Some authors practice Amazonomancy*, which is to say that they follow their Amazon rankings with obsessive fervor in the belief that this will tell them how their books are actually selling. But such things are not for me, because they involve numbers, and numbers mean nothing to me. I resent numbers for not being letters (or failing that, pictures) so I cannot bring myself to care about whether my Amazon ranking is in the tens or the millions.

Instead, I have found a much better way to drive myself crazy: Waterstone's (one of the leading UK booksellers) has a thing on its website that allows you to find out which of their stores have my book in stock, and how many!

It is very happy-making to realize that my book is available in Aberystwyth, for instance. But what does it mean that their stock level is at Medium? Does that mean they have sold some copies (yay) but not a lot (boo)?
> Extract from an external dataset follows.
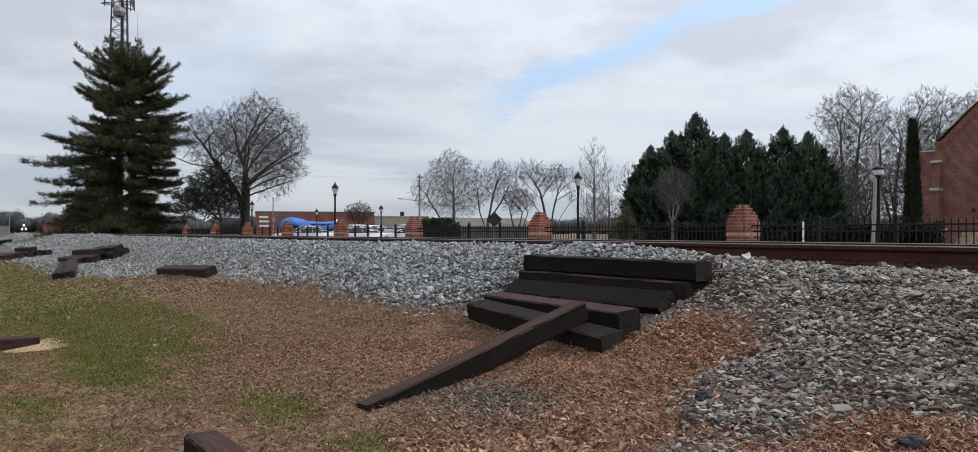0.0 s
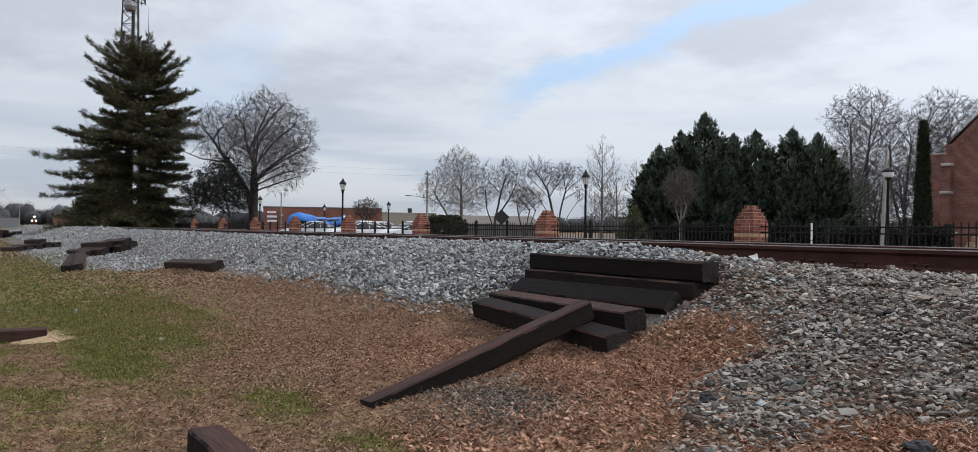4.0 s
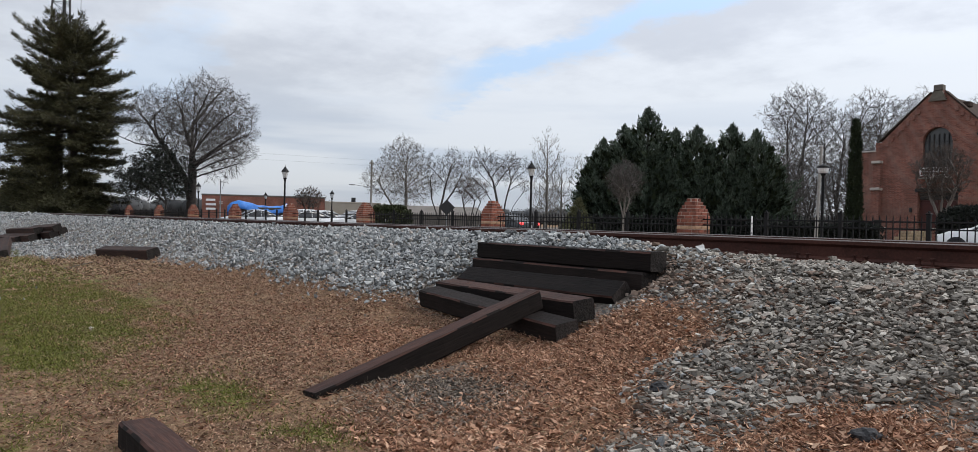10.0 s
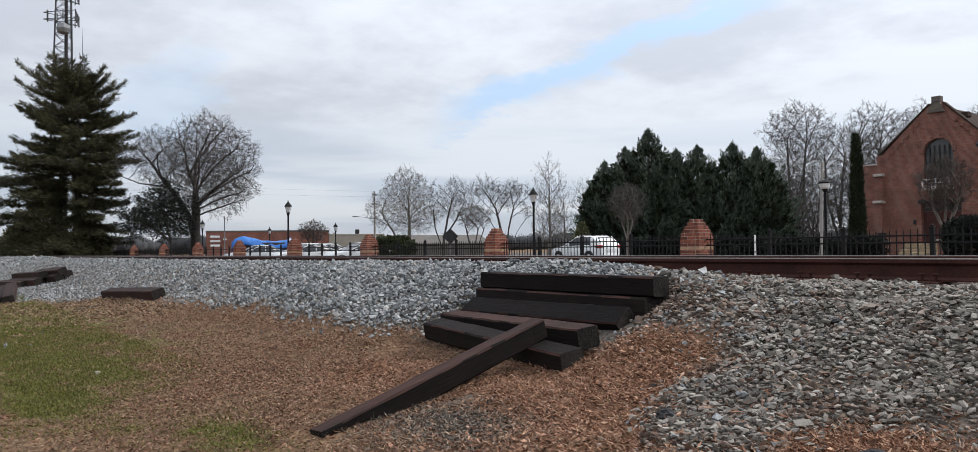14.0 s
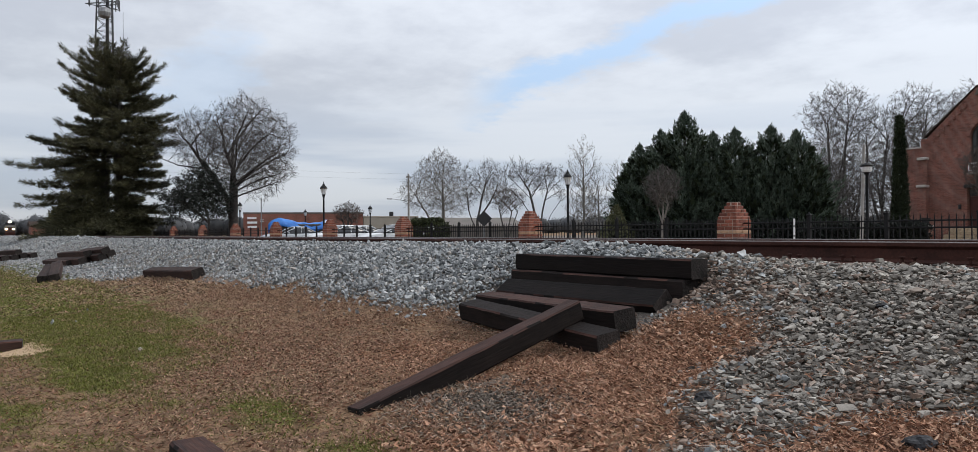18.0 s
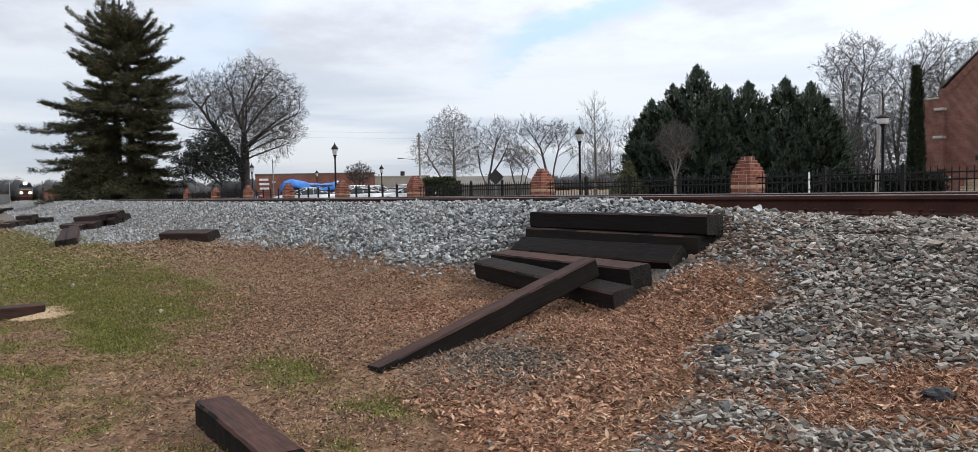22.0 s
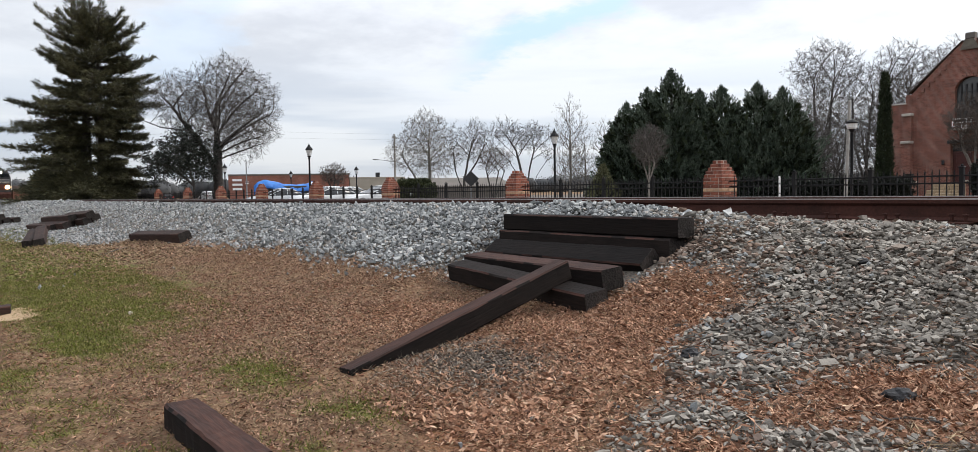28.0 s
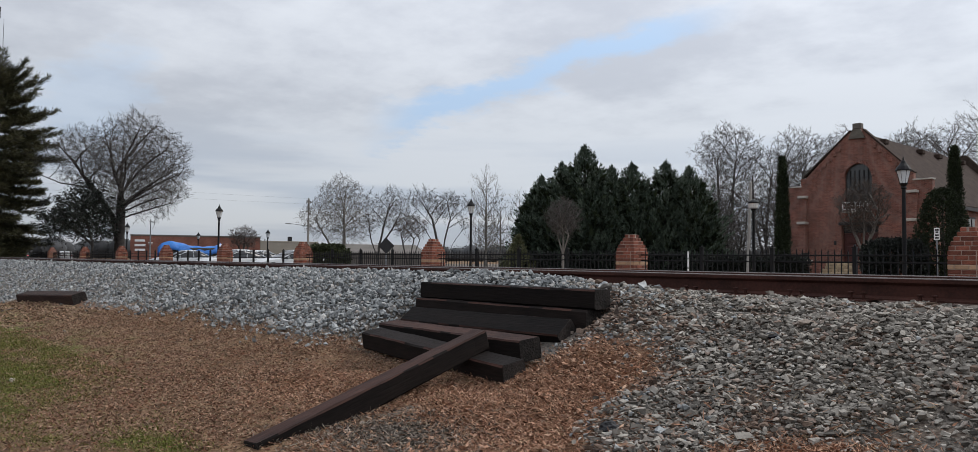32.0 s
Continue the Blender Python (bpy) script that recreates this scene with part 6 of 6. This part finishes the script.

Or does it mean that they only chose to stock a few copies and nobody has bought even one yet (boo hoo)?

Like all arcane methods of divination, it leaves much to the interpretation of the reader. Should I be miffed at Woking Peacocks because their stock level is Low, or should I be delighted to hear that they have so few copies of Knife to offer? I have no idea!

However, I do seem to get the impression that Knife is being carried in quite a lot of stores, regardless of the actual quantity available. So at present I am looking upon this web page as a positive sign, rather than a baleful portent of dwindling stock to come.

(And if you are reading this post and coming to the conclusion that authors at any stage of the creative process are basically nuts, then yes, you would be quite right.)

--
* Link is to a very funny post by Justine Larbalestier, who did not invent the term "amazonomancy" but does a very good job of describing the craziness of writers.